▶ _Exercise task_
Nothing but the lines from the top of the data to the line holding "return Vector((sx * (lerp(hf + 0.012, hr" should be printed, word for word and both ends included; leave the pictures out.
==============================
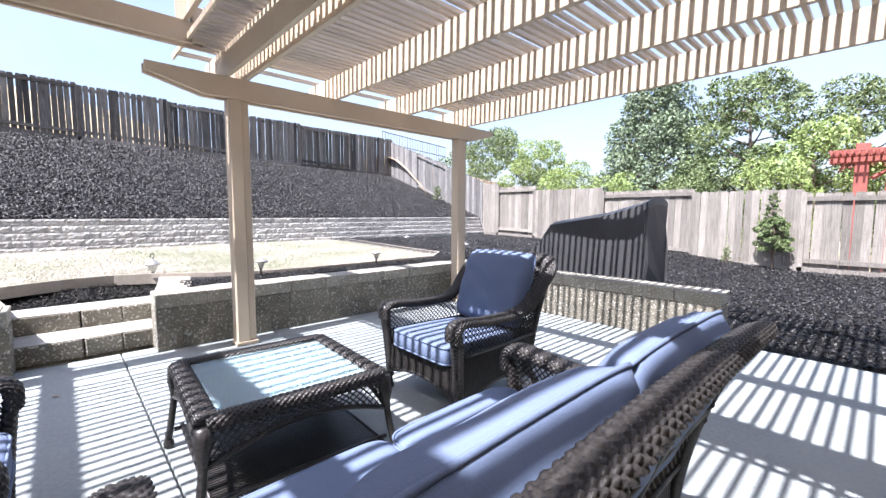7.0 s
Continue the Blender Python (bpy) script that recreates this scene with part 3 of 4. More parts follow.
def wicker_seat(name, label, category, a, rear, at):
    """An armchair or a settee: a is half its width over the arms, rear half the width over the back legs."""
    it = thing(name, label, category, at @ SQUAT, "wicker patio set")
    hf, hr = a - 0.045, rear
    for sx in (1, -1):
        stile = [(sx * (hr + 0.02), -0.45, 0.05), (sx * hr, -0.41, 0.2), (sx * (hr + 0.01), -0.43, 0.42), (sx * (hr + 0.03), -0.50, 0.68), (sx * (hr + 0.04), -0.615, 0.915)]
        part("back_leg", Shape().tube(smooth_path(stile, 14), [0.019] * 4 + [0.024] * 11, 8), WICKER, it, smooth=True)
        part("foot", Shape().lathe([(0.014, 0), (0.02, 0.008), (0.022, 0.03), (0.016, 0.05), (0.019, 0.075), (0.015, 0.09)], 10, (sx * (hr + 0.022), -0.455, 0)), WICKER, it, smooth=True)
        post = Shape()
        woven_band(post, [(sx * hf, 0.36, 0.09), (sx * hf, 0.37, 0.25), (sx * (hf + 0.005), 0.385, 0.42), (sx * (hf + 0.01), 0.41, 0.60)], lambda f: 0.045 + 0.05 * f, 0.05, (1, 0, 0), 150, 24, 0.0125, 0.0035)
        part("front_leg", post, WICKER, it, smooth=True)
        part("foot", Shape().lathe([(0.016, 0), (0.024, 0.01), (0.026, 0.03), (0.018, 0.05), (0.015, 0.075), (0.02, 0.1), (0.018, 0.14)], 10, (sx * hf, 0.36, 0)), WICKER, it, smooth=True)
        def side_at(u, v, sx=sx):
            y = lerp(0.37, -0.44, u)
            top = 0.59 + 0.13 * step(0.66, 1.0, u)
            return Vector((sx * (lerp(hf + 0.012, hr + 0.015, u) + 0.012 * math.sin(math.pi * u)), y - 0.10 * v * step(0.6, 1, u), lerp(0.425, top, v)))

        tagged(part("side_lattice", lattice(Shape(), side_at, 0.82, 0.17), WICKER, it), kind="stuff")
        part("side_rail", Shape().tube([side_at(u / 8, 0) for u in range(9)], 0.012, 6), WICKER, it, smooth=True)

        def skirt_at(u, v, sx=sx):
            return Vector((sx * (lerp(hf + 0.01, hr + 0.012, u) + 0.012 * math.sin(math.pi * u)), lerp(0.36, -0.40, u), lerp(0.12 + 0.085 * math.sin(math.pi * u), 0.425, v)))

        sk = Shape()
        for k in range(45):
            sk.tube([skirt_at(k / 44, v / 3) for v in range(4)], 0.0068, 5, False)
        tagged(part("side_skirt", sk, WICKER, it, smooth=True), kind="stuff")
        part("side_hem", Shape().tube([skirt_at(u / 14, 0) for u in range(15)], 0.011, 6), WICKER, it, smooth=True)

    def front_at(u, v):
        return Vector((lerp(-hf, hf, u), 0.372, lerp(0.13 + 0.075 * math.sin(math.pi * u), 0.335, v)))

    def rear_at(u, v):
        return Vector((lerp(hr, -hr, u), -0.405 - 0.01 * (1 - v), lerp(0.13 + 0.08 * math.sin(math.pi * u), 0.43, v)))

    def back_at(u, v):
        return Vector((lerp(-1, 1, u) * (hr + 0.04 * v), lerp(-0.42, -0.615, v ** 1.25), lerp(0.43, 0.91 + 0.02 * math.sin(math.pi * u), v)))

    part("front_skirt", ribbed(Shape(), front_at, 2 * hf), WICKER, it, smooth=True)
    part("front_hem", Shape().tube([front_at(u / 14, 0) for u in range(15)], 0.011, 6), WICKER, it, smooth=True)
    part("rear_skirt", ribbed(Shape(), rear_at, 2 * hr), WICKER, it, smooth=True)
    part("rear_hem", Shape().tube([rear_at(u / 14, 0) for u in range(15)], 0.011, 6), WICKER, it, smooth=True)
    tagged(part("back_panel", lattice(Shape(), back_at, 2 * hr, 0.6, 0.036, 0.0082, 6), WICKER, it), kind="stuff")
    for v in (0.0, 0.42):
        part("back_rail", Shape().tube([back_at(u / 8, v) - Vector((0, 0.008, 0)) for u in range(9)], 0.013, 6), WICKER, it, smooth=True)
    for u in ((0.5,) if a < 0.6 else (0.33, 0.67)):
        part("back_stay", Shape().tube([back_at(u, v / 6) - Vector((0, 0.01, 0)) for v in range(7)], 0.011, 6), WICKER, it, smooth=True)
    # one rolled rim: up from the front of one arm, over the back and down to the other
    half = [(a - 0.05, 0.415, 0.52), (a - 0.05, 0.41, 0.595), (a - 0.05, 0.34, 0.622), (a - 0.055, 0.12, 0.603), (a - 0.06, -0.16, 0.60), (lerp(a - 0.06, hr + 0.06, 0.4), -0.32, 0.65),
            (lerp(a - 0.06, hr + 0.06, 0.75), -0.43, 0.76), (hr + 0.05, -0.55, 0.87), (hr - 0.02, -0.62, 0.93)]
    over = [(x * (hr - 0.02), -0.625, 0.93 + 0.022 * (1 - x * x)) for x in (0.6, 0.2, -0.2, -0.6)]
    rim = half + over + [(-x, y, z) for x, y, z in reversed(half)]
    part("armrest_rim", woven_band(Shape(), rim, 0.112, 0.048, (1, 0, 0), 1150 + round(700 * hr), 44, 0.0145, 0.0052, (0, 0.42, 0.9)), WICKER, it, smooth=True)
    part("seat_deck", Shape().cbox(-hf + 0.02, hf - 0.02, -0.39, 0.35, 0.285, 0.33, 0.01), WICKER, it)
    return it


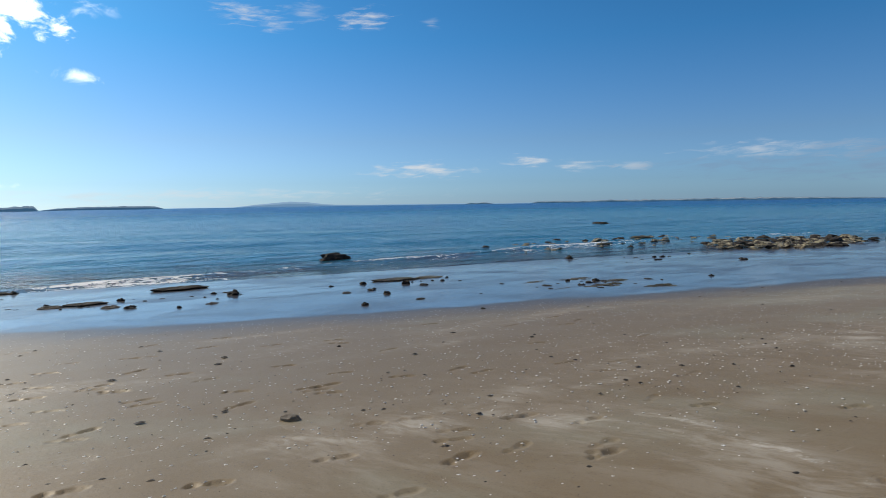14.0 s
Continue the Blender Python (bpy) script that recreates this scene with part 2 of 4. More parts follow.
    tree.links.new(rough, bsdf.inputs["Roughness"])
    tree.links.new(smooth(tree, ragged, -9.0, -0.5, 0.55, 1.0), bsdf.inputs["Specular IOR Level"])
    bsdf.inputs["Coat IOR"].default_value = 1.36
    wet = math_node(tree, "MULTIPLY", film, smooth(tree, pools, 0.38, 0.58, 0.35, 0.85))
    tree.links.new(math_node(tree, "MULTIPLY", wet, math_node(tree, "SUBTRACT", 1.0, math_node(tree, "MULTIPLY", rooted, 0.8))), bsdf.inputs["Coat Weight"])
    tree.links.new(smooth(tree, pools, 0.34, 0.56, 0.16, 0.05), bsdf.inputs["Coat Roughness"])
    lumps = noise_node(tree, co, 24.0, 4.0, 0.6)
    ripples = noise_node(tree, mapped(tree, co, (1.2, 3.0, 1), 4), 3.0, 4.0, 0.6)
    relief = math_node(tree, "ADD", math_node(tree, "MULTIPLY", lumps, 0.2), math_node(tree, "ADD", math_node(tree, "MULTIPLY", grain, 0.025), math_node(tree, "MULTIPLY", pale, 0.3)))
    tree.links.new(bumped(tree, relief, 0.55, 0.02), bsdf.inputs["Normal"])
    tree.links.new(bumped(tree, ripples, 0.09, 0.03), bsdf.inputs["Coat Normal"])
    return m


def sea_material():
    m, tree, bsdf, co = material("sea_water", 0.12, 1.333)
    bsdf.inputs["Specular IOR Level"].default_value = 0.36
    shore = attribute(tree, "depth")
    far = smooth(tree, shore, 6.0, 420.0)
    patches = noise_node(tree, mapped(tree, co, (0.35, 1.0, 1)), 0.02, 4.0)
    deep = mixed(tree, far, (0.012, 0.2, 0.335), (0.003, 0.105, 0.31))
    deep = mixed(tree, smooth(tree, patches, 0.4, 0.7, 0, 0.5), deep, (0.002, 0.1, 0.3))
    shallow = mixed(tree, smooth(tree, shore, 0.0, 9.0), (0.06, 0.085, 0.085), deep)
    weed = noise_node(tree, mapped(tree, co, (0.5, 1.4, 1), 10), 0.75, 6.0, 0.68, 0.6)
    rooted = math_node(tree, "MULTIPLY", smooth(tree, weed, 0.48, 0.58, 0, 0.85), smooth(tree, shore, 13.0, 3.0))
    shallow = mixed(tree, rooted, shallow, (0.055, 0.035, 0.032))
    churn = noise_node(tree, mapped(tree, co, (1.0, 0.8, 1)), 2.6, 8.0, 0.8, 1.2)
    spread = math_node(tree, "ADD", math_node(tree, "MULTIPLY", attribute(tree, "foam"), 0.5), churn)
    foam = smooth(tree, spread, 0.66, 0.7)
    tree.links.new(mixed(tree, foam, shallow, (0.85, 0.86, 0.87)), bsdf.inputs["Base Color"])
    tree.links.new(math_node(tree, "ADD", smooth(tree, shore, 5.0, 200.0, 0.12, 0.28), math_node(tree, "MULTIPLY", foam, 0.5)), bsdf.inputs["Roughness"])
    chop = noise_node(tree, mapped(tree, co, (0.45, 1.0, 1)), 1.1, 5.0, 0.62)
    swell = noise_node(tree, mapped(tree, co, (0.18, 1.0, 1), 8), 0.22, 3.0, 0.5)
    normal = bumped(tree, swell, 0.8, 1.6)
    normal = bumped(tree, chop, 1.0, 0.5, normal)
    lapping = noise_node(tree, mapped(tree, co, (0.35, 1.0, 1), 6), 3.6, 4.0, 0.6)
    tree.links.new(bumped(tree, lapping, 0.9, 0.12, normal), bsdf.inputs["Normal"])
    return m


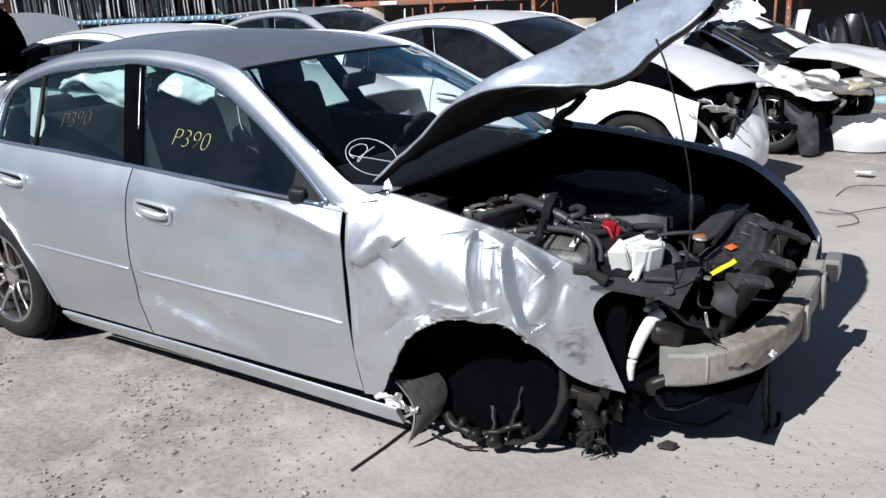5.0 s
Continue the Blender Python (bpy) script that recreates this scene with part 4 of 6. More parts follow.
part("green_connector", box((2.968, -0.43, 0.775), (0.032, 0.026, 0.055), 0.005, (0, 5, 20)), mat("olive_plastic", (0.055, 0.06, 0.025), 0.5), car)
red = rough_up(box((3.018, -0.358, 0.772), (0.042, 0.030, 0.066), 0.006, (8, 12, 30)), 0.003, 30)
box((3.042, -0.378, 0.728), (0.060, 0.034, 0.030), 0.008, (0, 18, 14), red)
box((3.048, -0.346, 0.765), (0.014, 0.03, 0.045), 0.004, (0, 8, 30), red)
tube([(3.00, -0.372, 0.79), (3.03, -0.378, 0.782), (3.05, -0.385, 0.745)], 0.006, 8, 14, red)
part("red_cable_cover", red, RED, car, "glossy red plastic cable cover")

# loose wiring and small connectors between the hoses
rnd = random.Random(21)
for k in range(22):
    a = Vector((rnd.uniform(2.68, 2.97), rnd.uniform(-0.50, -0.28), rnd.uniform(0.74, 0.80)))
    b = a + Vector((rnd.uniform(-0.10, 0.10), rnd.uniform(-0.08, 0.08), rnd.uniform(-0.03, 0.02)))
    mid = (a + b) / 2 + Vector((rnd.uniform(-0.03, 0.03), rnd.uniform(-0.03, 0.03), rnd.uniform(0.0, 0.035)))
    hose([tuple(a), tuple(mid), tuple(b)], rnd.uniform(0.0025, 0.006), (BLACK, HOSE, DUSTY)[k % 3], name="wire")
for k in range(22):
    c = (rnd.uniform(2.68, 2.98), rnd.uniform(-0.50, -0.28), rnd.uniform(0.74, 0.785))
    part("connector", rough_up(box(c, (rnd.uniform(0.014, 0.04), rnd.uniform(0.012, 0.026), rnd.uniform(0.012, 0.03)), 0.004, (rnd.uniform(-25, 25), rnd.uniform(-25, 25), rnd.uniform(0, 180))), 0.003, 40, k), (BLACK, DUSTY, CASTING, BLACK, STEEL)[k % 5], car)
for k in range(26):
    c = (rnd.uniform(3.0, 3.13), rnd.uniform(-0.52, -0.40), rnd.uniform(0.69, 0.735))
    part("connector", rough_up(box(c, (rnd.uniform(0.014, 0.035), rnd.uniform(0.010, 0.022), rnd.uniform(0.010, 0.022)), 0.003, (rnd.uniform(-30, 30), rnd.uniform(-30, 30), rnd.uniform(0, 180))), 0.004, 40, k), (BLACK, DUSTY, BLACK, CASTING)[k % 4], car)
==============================
▶ _Solved exercise_
7.0 s
Continue the Blender Python (bpy) script that recreates this scene with part 3 of 4. More parts follow.
def wicker_seat(name, label, category, a, rear, at):
    """An armchair or a settee: a is half its width over the arms, rear half the width over the back legs."""
    it = thing(name, label, category, at @ SQUAT, "wicker patio set")
    hf, hr = a - 0.045, rear
    for sx in (1, -1):
        stile = [(sx * (hr + 0.02), -0.45, 0.05), (sx * hr, -0.41, 0.2), (sx * (hr + 0.01), -0.43, 0.42), (sx * (hr + 0.03), -0.50, 0.68), (sx * (hr + 0.04), -0.615, 0.915)]
        part("back_leg", Shape().tube(smooth_path(stile, 14), [0.019] * 4 + [0.024] * 11, 8), WICKER, it, smooth=True)
        part("foot", Shape().lathe([(0.014, 0), (0.02, 0.008), (0.022, 0.03), (0.016, 0.05), (0.019, 0.075), (0.015, 0.09)], 10, (sx * (hr + 0.022), -0.455, 0)), WICKER, it, smooth=True)
        post = Shape()
        woven_band(post, [(sx * hf, 0.36, 0.09), (sx * hf, 0.37, 0.25), (sx * (hf + 0.005), 0.385, 0.42), (sx * (hf + 0.01), 0.41, 0.60)], lambda f: 0.045 + 0.05 * f, 0.05, (1, 0, 0), 150, 24, 0.0125, 0.0035)
        part("front_leg", post, WICKER, it, smooth=True)
        part("foot", Shape().lathe([(0.016, 0), (0.024, 0.01), (0.026, 0.03), (0.018, 0.05), (0.015, 0.075), (0.02, 0.1), (0.018, 0.14)], 10, (sx * hf, 0.36, 0)), WICKER, it, smooth=True)
        def side_at(u, v, sx=sx):
            y = lerp(0.37, -0.44, u)
            top = 0.59 + 0.13 * step(0.66, 1.0, u)
            return Vector((sx * (lerp(hf + 0.012, hr + 0.015, u) + 0.012 * math.sin(math.pi * u)), y - 0.10 * v * step(0.6, 1, u), lerp(0.425, top, v)))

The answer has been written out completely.